Data section »
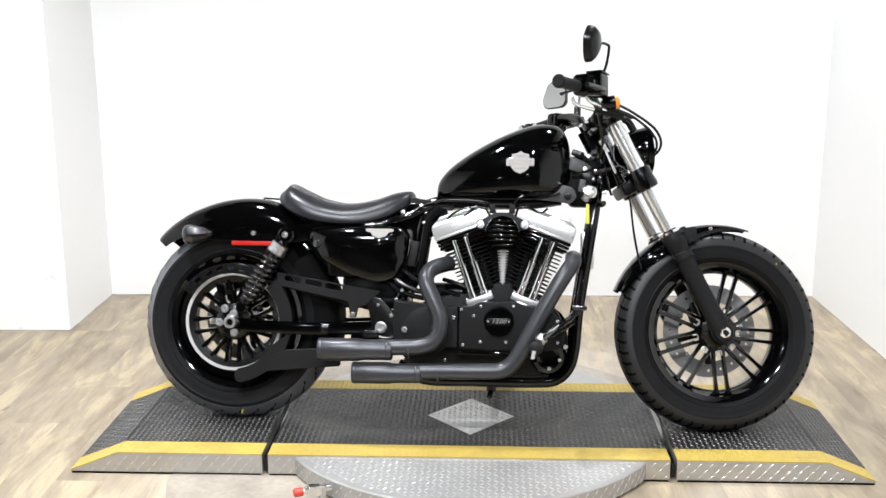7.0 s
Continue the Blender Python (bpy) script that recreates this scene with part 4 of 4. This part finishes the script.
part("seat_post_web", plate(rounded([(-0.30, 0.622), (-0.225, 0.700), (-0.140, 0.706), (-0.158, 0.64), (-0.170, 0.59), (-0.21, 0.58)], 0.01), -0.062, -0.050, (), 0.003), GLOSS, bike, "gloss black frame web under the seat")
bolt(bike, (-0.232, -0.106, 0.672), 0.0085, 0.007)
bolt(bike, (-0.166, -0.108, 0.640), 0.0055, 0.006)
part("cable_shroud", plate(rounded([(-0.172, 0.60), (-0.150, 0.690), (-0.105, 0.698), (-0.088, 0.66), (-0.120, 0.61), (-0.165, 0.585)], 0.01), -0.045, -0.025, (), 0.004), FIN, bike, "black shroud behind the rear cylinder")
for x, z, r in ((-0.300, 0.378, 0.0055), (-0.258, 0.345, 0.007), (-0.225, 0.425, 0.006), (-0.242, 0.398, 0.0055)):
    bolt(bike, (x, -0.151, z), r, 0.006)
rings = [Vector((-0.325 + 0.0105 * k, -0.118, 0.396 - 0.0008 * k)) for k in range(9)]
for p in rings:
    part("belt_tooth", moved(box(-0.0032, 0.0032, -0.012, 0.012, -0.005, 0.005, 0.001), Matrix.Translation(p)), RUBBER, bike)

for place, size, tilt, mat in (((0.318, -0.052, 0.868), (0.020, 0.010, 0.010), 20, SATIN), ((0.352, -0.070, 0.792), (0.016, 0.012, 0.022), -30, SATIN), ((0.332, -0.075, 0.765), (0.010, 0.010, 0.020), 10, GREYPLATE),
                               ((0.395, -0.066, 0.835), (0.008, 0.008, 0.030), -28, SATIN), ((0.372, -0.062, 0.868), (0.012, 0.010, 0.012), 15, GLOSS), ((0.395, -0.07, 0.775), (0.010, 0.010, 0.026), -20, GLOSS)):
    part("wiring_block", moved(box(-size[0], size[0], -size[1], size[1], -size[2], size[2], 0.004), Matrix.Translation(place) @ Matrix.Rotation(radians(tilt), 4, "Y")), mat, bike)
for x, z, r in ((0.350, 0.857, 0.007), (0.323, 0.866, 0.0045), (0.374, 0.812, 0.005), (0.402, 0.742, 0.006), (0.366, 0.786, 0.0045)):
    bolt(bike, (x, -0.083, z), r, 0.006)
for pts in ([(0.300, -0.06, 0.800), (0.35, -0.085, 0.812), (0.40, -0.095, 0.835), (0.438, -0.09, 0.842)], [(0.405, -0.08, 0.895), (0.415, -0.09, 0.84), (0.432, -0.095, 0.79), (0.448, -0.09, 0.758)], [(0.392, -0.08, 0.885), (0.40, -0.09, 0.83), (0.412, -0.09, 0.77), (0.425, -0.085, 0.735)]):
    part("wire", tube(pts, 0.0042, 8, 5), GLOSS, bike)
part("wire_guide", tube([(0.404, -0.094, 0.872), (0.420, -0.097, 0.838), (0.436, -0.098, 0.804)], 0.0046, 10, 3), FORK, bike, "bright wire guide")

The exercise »
Within the listing above, extract exactly the lines from the line with "Continue the Blender" to the line with "Matrix.Translation(p)), RUBBER, bike)", the two named lines included, and no others.

Exercise solution »
Continue the Blender Python (bpy) script that recreates this scene with part 4 of 4. This part finishes the script.
part("seat_post_web", plate(rounded([(-0.30, 0.622), (-0.225, 0.700), (-0.140, 0.706), (-0.158, 0.64), (-0.170, 0.59), (-0.21, 0.58)], 0.01), -0.062, -0.050, (), 0.003), GLOSS, bike, "gloss black frame web under the seat")
bolt(bike, (-0.232, -0.106, 0.672), 0.0085, 0.007)
bolt(bike, (-0.166, -0.108, 0.640), 0.0055, 0.006)
part("cable_shroud", plate(rounded([(-0.172, 0.60), (-0.150, 0.690), (-0.105, 0.698), (-0.088, 0.66), (-0.120, 0.61), (-0.165, 0.585)], 0.01), -0.045, -0.025, (), 0.004), FIN, bike, "black shroud behind the rear cylinder")
for x, z, r in ((-0.300, 0.378, 0.0055), (-0.258, 0.345, 0.007), (-0.225, 0.425, 0.006), (-0.242, 0.398, 0.0055)):
    bolt(bike, (x, -0.151, z), r, 0.006)
rings = [Vector((-0.325 + 0.0105 * k, -0.118, 0.396 - 0.0008 * k)) for k in range(9)]
for p in rings:
    part("belt_tooth", moved(box(-0.0032, 0.0032, -0.012, 0.012, -0.005, 0.005, 0.001), Matrix.Translation(p)), RUBBER, bike)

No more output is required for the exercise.